> **EXERCISE PROMPT**: Repeat exactly the lines running from the line that contains "5. More parts follow." to the line that contains "SILL, STRIPE0, STRIPE1, HEM"; include both ends and add nothing.

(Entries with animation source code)
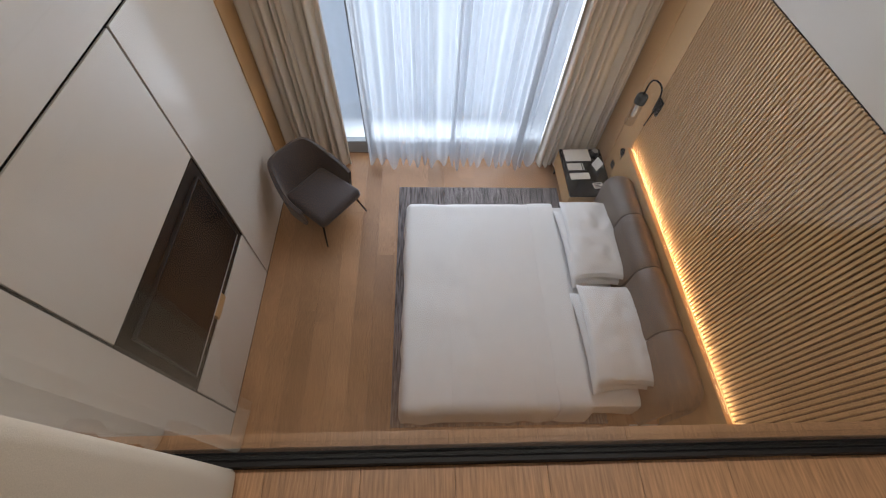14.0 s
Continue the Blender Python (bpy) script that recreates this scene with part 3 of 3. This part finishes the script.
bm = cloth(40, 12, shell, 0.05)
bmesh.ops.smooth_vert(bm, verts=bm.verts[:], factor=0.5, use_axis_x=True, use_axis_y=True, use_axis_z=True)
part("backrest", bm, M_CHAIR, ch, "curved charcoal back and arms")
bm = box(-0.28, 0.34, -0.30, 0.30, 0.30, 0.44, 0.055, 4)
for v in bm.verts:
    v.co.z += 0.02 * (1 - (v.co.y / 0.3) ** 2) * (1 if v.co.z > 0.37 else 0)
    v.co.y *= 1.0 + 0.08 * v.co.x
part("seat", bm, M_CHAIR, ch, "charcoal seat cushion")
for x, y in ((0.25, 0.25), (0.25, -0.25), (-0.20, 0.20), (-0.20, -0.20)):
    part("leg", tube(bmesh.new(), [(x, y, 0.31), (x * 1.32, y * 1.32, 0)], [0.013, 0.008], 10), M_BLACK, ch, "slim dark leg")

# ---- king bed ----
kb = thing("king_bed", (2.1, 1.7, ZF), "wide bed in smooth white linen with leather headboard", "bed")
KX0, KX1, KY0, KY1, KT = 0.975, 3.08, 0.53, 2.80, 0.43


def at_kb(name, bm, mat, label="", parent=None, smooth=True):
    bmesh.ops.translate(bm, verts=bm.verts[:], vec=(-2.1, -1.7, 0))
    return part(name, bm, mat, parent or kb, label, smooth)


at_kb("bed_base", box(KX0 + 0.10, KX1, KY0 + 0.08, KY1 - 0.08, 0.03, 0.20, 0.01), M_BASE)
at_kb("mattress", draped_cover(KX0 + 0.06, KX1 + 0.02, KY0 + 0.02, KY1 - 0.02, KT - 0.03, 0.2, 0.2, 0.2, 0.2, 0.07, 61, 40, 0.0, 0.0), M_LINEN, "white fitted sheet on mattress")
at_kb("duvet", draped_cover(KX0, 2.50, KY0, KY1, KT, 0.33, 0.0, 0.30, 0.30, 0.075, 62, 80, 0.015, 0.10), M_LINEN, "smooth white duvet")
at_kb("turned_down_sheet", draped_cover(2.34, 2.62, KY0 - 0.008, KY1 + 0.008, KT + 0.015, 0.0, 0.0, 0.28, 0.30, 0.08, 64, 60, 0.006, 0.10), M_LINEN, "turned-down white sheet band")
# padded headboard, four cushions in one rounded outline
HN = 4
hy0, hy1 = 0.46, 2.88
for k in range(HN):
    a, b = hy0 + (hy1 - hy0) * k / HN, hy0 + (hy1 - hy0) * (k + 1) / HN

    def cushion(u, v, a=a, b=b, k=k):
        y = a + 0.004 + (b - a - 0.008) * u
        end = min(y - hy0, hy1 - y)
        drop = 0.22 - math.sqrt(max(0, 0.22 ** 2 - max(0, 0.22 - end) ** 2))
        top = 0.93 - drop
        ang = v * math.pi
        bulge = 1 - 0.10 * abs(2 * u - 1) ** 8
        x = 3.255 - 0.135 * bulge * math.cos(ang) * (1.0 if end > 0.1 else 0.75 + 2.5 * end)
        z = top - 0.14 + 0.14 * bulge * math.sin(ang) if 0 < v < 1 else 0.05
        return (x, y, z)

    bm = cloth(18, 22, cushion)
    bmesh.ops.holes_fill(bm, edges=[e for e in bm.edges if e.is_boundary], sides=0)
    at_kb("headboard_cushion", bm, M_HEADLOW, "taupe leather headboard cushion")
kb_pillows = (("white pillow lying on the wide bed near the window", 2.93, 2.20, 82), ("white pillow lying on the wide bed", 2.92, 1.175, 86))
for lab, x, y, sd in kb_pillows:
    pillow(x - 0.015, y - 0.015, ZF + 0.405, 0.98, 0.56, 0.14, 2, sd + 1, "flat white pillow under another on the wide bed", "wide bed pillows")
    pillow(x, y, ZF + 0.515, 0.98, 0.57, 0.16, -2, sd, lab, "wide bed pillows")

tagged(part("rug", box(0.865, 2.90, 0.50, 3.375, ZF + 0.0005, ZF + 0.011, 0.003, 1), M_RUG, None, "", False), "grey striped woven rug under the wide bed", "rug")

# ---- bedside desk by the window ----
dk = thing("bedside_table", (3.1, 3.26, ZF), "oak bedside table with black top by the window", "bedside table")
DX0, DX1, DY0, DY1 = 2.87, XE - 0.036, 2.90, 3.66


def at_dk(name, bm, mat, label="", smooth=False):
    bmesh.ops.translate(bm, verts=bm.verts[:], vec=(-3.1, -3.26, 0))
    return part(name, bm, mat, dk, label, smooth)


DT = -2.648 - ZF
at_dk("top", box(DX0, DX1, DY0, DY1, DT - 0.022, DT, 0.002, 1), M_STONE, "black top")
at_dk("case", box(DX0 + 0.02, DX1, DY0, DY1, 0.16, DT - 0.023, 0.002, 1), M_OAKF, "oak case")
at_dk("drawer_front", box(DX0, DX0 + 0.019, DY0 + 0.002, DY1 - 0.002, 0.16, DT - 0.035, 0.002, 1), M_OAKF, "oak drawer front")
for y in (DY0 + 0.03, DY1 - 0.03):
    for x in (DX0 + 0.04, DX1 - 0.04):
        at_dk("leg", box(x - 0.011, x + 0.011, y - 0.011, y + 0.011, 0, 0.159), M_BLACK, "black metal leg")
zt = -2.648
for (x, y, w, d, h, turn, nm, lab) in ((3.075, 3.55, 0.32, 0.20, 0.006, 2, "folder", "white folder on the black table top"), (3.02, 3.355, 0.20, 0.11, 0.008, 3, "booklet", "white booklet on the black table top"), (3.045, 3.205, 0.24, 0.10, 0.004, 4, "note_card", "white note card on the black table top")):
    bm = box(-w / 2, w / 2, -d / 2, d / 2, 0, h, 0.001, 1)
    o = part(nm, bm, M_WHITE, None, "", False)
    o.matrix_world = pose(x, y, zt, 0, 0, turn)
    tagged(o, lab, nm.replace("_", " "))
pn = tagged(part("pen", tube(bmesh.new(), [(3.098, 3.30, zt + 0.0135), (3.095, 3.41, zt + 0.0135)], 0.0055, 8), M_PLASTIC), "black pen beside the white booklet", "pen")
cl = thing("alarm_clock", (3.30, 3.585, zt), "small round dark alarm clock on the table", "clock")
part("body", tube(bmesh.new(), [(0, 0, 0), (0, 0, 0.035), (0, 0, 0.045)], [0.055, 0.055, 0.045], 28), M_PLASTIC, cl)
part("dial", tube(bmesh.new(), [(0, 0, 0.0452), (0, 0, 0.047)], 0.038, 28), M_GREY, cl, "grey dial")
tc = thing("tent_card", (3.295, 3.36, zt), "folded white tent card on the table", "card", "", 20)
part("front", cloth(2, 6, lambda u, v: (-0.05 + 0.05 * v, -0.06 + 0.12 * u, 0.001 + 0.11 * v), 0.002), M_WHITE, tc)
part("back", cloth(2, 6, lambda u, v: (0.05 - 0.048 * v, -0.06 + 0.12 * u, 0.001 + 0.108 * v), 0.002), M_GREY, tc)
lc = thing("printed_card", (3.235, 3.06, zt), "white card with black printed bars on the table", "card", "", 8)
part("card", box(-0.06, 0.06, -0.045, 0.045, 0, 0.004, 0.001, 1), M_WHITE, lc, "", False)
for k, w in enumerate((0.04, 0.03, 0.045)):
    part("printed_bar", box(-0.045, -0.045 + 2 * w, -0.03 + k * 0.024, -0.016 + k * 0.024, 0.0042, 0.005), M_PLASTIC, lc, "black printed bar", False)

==

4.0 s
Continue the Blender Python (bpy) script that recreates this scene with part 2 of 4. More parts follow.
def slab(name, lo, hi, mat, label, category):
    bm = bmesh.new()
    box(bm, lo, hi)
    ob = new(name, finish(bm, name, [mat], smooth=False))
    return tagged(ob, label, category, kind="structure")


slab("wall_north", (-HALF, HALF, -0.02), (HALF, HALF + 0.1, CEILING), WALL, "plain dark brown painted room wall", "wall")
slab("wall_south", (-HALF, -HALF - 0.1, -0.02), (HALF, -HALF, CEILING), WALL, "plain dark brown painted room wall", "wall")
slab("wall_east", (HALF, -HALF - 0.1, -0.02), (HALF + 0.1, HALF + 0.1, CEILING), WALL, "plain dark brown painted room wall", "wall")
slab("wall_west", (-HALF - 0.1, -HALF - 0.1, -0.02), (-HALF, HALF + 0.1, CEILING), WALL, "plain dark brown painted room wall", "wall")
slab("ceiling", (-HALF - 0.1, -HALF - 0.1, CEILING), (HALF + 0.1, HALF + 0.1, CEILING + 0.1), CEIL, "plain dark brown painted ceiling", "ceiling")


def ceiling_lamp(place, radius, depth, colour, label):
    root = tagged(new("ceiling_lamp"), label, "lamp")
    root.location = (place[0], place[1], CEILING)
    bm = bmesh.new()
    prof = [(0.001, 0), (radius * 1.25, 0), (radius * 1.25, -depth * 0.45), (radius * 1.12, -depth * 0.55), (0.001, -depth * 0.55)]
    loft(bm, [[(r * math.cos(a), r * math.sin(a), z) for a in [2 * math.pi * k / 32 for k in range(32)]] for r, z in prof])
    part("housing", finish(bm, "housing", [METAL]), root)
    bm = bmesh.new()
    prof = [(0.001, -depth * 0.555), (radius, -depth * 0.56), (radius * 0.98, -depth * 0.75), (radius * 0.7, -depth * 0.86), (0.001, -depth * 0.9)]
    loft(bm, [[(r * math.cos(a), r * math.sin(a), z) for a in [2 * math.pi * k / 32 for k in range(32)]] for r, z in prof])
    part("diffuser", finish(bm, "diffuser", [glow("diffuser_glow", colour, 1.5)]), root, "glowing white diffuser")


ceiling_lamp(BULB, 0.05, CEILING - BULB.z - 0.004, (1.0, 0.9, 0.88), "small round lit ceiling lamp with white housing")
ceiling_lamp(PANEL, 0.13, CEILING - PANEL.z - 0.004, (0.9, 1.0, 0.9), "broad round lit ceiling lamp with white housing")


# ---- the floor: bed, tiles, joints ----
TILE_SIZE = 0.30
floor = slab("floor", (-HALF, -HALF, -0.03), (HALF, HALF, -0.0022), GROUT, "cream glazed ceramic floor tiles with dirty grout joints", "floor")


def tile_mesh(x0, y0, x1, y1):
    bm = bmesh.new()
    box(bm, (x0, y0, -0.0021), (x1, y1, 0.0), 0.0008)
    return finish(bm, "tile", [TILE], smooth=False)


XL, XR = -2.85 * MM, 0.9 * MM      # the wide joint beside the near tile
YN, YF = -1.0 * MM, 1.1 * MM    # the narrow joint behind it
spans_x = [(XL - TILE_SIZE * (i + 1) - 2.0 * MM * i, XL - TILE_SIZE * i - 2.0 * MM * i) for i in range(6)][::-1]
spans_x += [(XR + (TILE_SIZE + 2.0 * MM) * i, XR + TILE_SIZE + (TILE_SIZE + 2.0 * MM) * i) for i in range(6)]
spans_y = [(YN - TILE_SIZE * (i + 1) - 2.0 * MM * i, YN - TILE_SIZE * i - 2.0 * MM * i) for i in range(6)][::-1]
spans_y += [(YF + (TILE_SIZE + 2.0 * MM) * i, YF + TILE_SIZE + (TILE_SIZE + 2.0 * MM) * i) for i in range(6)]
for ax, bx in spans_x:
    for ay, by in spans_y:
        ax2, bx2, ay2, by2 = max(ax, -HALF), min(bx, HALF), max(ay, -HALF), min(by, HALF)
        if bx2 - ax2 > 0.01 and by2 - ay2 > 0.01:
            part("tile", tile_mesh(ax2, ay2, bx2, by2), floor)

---

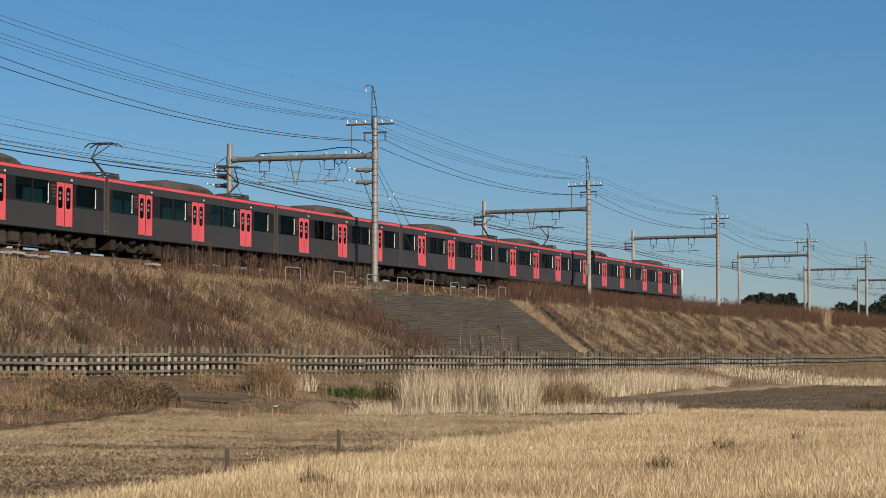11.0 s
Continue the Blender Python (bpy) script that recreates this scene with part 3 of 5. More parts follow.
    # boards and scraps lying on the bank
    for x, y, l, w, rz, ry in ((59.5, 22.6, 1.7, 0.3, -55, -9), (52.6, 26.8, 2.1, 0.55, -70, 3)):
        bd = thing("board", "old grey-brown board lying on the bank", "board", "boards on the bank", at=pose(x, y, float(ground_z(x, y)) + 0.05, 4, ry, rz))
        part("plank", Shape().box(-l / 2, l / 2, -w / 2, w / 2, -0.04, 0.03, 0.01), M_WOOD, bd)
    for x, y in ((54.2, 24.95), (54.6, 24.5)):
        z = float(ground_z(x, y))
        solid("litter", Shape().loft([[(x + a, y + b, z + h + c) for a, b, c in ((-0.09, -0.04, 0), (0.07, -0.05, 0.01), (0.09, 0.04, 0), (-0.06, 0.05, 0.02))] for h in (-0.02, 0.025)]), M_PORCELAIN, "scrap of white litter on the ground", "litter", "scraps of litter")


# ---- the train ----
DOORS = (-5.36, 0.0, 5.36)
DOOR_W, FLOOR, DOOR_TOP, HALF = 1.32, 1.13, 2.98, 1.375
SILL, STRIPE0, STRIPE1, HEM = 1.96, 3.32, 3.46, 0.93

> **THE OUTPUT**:
Continue the Blender Python (bpy) script that recreates this scene with part 3 of 5. More parts follow.
    # boards and scraps lying on the bank
    for x, y, l, w, rz, ry in ((59.5, 22.6, 1.7, 0.3, -55, -9), (52.6, 26.8, 2.1, 0.55, -70, 3)):
        bd = thing("board", "old grey-brown board lying on the bank", "board", "boards on the bank", at=pose(x, y, float(ground_z(x, y)) + 0.05, 4, ry, rz))
        part("plank", Shape().box(-l / 2, l / 2, -w / 2, w / 2, -0.04, 0.03, 0.01), M_WOOD, bd)
    for x, y in ((54.2, 24.95), (54.6, 24.5)):
        z = float(ground_z(x, y))
        solid("litter", Shape().loft([[(x + a, y + b, z + h + c) for a, b, c in ((-0.09, -0.04, 0), (0.07, -0.05, 0.01), (0.09, 0.04, 0), (-0.06, 0.05, 0.02))] for h in (-0.02, 0.025)]), M_PORCELAIN, "scrap of white litter on the ground", "litter", "scraps of litter")


# ---- the train ----
DOORS = (-5.36, 0.0, 5.36)
DOOR_W, FLOOR, DOOR_TOP, HALF = 1.32, 1.13, 2.98, 1.375
SILL, STRIPE0, STRIPE1, HEM = 1.96, 3.32, 3.46, 0.93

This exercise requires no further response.